» DATA LINES
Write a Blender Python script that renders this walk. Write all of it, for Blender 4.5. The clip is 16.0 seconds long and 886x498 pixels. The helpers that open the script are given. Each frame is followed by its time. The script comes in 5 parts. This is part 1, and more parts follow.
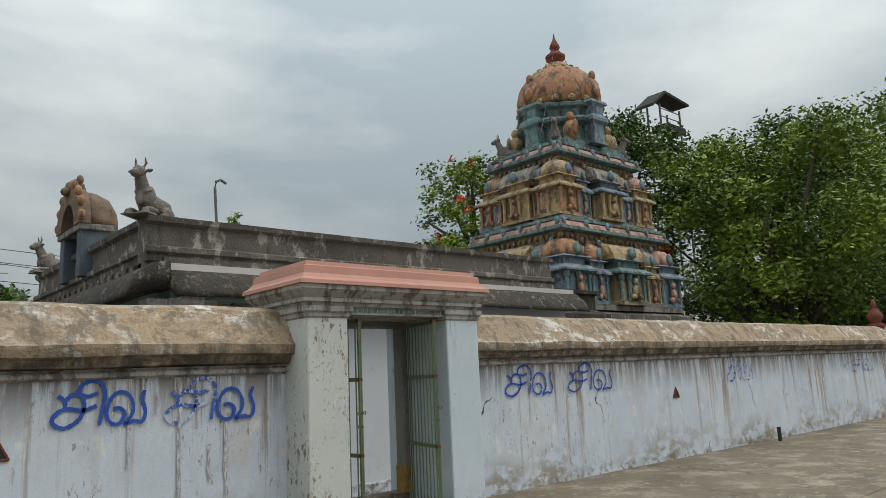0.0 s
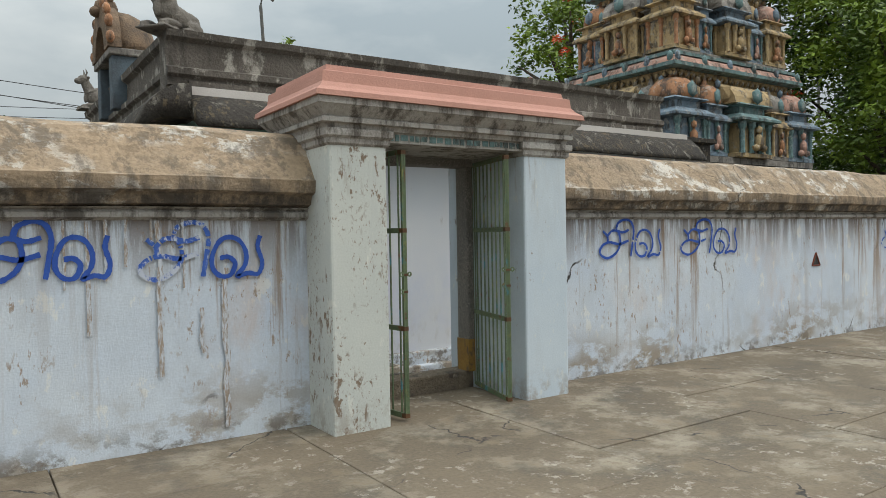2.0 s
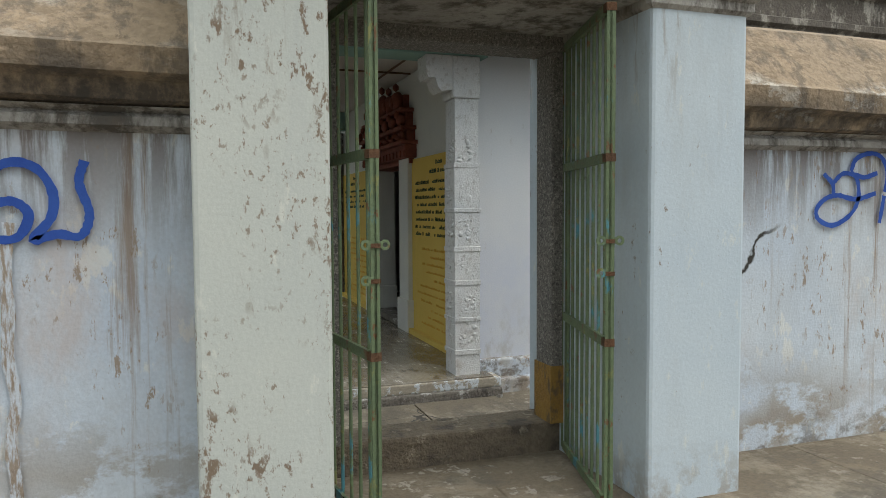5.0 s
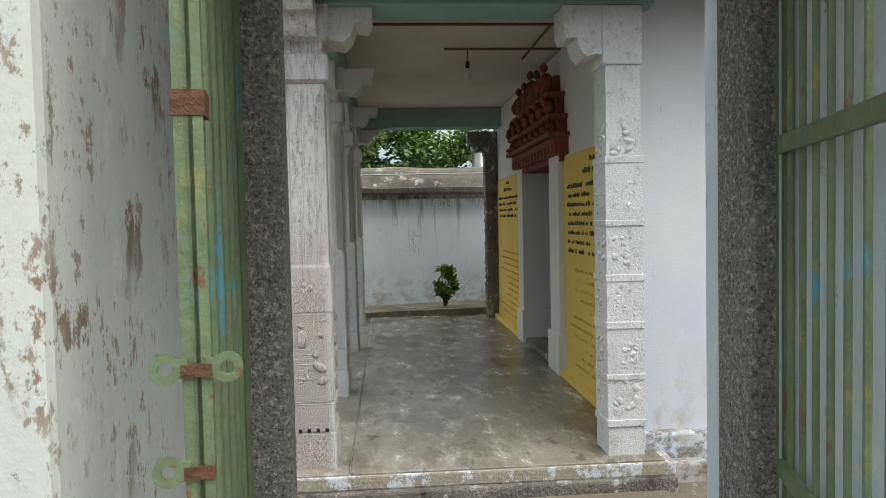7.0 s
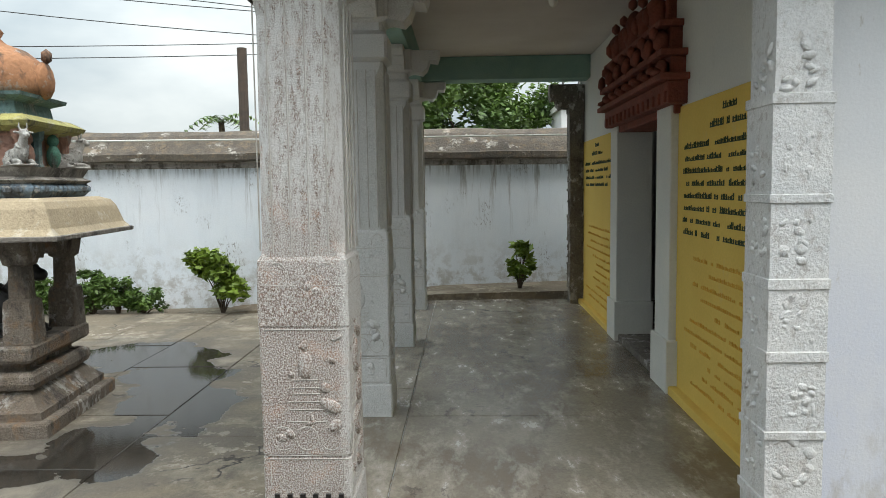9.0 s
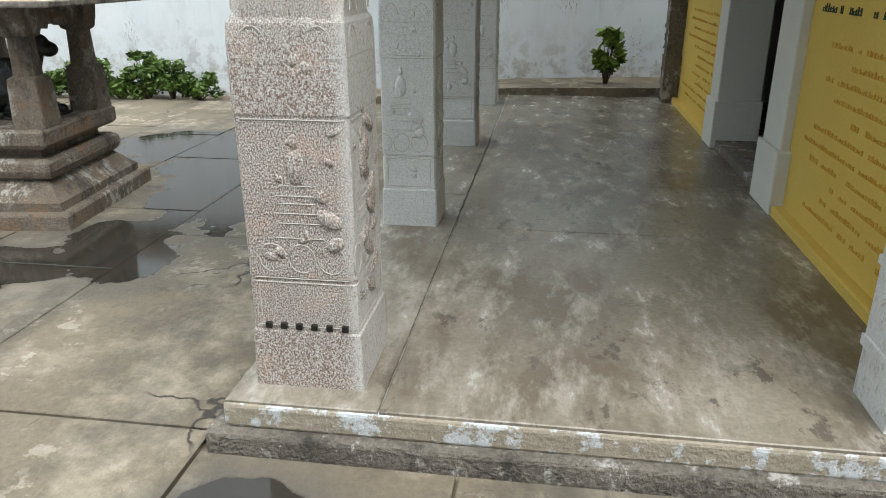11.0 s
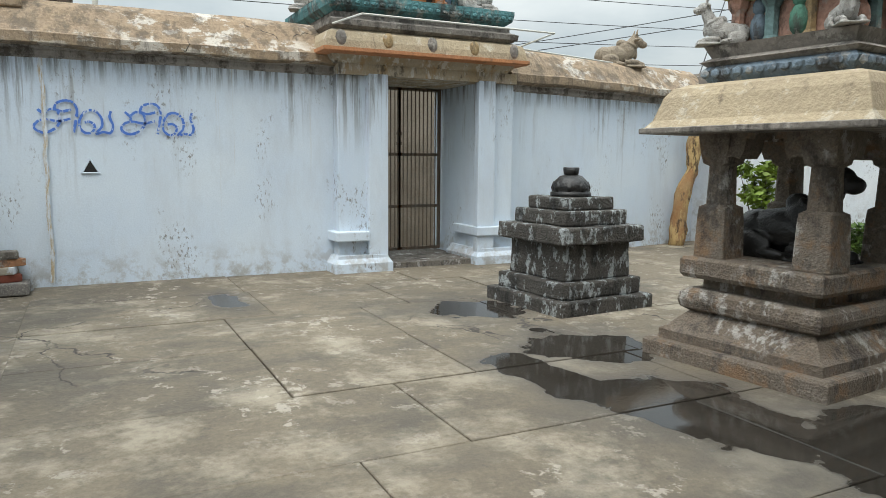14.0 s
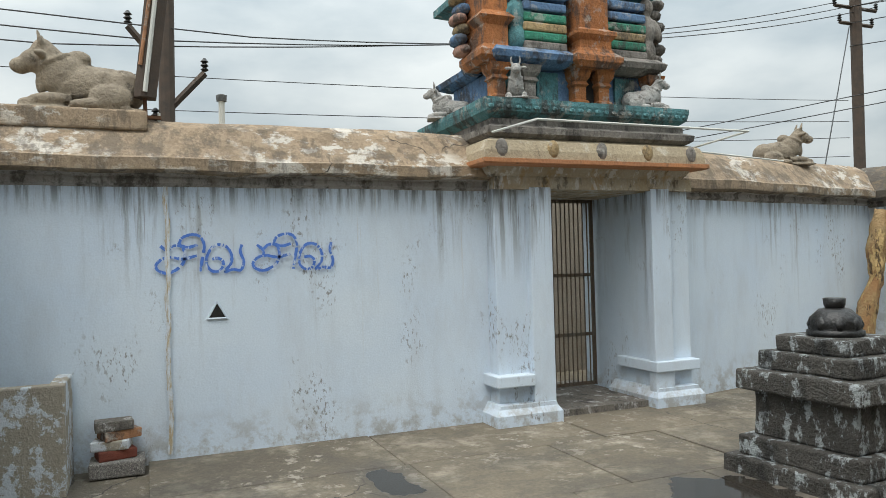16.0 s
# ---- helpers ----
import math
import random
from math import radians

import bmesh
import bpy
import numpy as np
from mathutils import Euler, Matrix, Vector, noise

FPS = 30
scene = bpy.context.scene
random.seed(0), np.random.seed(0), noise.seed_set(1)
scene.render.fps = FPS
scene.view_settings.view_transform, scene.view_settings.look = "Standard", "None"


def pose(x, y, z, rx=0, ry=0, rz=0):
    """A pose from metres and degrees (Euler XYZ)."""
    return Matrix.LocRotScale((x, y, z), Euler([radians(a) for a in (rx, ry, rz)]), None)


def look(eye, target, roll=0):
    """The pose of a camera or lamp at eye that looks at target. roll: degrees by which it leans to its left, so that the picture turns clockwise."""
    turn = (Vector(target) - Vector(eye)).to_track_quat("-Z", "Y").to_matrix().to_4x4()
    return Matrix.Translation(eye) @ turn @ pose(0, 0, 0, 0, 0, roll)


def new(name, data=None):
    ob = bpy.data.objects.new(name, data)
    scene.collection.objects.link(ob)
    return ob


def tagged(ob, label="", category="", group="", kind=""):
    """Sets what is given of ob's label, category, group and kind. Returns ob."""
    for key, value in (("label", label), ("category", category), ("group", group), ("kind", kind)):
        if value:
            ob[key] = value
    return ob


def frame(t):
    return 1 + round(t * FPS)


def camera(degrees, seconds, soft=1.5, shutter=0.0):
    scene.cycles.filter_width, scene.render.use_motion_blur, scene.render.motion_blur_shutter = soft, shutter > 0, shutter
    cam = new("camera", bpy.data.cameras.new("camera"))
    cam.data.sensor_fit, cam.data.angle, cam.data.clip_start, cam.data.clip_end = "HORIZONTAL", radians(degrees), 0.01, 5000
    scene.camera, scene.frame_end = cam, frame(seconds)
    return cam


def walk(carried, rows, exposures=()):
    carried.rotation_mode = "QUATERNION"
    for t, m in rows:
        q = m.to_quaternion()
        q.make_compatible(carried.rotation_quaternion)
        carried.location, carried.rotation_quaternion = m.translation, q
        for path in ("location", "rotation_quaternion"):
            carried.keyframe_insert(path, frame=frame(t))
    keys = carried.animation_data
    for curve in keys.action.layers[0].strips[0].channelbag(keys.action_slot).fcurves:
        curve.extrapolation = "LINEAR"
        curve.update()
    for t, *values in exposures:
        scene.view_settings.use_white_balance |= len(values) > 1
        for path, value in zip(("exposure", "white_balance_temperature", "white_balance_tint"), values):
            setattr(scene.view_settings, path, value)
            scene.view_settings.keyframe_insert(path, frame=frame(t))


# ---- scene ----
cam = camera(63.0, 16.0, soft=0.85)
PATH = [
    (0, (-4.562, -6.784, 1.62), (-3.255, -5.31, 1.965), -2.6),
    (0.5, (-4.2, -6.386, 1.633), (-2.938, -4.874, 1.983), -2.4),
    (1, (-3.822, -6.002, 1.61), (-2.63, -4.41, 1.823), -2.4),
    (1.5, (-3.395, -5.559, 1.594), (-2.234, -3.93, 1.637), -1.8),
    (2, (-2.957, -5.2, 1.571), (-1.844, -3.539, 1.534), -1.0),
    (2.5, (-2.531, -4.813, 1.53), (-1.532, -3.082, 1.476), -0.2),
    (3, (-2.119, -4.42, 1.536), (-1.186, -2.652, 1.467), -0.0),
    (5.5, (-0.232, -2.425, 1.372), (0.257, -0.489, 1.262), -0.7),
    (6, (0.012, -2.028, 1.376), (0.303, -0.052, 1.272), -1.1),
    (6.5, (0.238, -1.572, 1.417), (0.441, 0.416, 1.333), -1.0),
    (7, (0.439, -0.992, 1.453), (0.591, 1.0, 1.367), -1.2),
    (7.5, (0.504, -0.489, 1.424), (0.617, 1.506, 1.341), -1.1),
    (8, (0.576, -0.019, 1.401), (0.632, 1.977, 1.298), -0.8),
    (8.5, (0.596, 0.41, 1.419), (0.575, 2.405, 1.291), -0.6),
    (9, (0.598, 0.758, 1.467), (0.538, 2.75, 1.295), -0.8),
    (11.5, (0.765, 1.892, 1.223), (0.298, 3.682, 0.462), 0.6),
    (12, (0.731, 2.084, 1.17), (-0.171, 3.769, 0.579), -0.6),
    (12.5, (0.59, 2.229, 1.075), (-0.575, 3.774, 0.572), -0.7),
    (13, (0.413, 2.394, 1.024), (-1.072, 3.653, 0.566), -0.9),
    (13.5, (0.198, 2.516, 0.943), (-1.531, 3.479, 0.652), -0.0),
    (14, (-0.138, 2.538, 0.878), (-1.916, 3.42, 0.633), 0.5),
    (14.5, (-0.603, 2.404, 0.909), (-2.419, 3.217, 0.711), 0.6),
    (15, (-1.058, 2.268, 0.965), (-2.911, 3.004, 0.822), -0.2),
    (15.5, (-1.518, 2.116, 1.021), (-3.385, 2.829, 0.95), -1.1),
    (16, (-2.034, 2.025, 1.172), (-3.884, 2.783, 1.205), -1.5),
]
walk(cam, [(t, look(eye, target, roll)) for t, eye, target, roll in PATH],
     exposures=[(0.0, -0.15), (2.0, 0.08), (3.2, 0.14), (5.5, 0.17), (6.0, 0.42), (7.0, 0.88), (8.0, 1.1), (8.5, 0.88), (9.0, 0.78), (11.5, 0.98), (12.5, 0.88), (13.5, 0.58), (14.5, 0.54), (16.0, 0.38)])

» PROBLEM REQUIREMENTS
Each line of the data is to be duplicated exactly; pictures stay out of the copy.

» ANSWER TO THE EXERCISE
Write a Blender Python script that renders this walk. Write all of it, for Blender 4.5. The clip is 16.0 seconds long and 886x498 pixels. The helpers that open the script are given. Each frame is followed by its time. The script comes in 5 parts. This is part 1, and more parts follow.
0.0 s
2.0 s
5.0 s
7.0 s
9.0 s
11.0 s
14.0 s
16.0 s
# ---- helpers ----
import math
import random
from math import radians

import bmesh
import bpy
import numpy as np
from mathutils import Euler, Matrix, Vector, noise

FPS = 30
scene = bpy.context.scene
random.seed(0), np.random.seed(0), noise.seed_set(1)
scene.render.fps = FPS
scene.view_settings.view_transform, scene.view_settings.look = "Standard", "None"


def pose(x, y, z, rx=0, ry=0, rz=0):
    """A pose from metres and degrees (Euler XYZ)."""
    return Matrix.LocRotScale((x, y, z), Euler([radians(a) for a in (rx, ry, rz)]), None)


def look(eye, target, roll=0):
    """The pose of a camera or lamp at eye that looks at target. roll: degrees by which it leans to its left, so that the picture turns clockwise."""
    turn = (Vector(target) - Vector(eye)).to_track_quat("-Z", "Y").to_matrix().to_4x4()
    return Matrix.Translation(eye) @ turn @ pose(0, 0, 0, 0, 0, roll)


def new(name, data=None):
    ob = bpy.data.objects.new(name, data)
    scene.collection.objects.link(ob)
    return ob


def tagged(ob, label="", category="", group="", kind=""):
    """Sets what is given of ob's label, category, group and kind. Returns ob."""
    for key, value in (("label", label), ("category", category), ("group", group), ("kind", kind)):
        if value:
            ob[key] = value
    return ob


def frame(t):
    return 1 + round(t * FPS)


def camera(degrees, seconds, soft=1.5, shutter=0.0):
    scene.cycles.filter_width, scene.render.use_motion_blur, scene.render.motion_blur_shutter = soft, shutter > 0, shutter
    cam = new("camera", bpy.data.cameras.new("camera"))
    cam.data.sensor_fit, cam.data.angle, cam.data.clip_start, cam.data.clip_end = "HORIZONTAL", radians(degrees), 0.01, 5000
    scene.camera, scene.frame_end = cam, frame(seconds)
    return cam


def walk(carried, rows, exposures=()):
    carried.rotation_mode = "QUATERNION"
    for t, m in rows:
        q = m.to_quaternion()
        q.make_compatible(carried.rotation_quaternion)
        carried.location, carried.rotation_quaternion = m.translation, q
        for path in ("location", "rotation_quaternion"):
            carried.keyframe_insert(path, frame=frame(t))
    keys = carried.animation_data
    for curve in keys.action.layers[0].strips[0].channelbag(keys.action_slot).fcurves:
        curve.extrapolation = "LINEAR"
        curve.update()
    for t, *values in exposures:
        scene.view_settings.use_white_balance |= len(values) > 1
        for path, value in zip(("exposure", "white_balance_temperature", "white_balance_tint"), values):
            setattr(scene.view_settings, path, value)
            scene.view_settings.keyframe_insert(path, frame=frame(t))


# ---- scene ----
cam = camera(63.0, 16.0, soft=0.85)
PATH = [
    (0, (-4.562, -6.784, 1.62), (-3.255, -5.31, 1.965), -2.6),
    (0.5, (-4.2, -6.386, 1.633), (-2.938, -4.874, 1.983), -2.4),
    (1, (-3.822, -6.002, 1.61), (-2.63, -4.41, 1.823), -2.4),
    (1.5, (-3.395, -5.559, 1.594), (-2.234, -3.93, 1.637), -1.8),
    (2, (-2.957, -5.2, 1.571), (-1.844, -3.539, 1.534), -1.0),
    (2.5, (-2.531, -4.813, 1.53), (-1.532, -3.082, 1.476), -0.2),
    (3, (-2.119, -4.42, 1.536), (-1.186, -2.652, 1.467), -0.0),
    (5.5, (-0.232, -2.425, 1.372), (0.257, -0.489, 1.262), -0.7),
    (6, (0.012, -2.028, 1.376), (0.303, -0.052, 1.272), -1.1),
    (6.5, (0.238, -1.572, 1.417), (0.441, 0.416, 1.333), -1.0),
    (7, (0.439, -0.992, 1.453), (0.591, 1.0, 1.367), -1.2),
    (7.5, (0.504, -0.489, 1.424), (0.617, 1.506, 1.341), -1.1),
    (8, (0.576, -0.019, 1.401), (0.632, 1.977, 1.298), -0.8),
    (8.5, (0.596, 0.41, 1.419), (0.575, 2.405, 1.291), -0.6),
    (9, (0.598, 0.758, 1.467), (0.538, 2.75, 1.295), -0.8),
    (11.5, (0.765, 1.892, 1.223), (0.298, 3.682, 0.462), 0.6),
    (12, (0.731, 2.084, 1.17), (-0.171, 3.769, 0.579), -0.6),
    (12.5, (0.59, 2.229, 1.075), (-0.575, 3.774, 0.572), -0.7),
    (13, (0.413, 2.394, 1.024), (-1.072, 3.653, 0.566), -0.9),
    (13.5, (0.198, 2.516, 0.943), (-1.531, 3.479, 0.652), -0.0),
    (14, (-0.138, 2.538, 0.878), (-1.916, 3.42, 0.633), 0.5),
    (14.5, (-0.603, 2.404, 0.909), (-2.419, 3.217, 0.711), 0.6),
    (15, (-1.058, 2.268, 0.965), (-2.911, 3.004, 0.822), -0.2),
    (15.5, (-1.518, 2.116, 1.021), (-3.385, 2.829, 0.95), -1.1),
    (16, (-2.034, 2.025, 1.172), (-3.884, 2.783, 1.205), -1.5),
]
walk(cam, [(t, look(eye, target, roll)) for t, eye, target, roll in PATH],
     exposures=[(0.0, -0.15), (2.0, 0.08), (3.2, 0.14), (5.5, 0.17), (6.0, 0.42), (7.0, 0.88), (8.0, 1.1), (8.5, 0.88), (9.0, 0.78), (11.5, 0.98), (12.5, 0.88), (13.5, 0.58), (14.5, 0.54), (16.0, 0.38)])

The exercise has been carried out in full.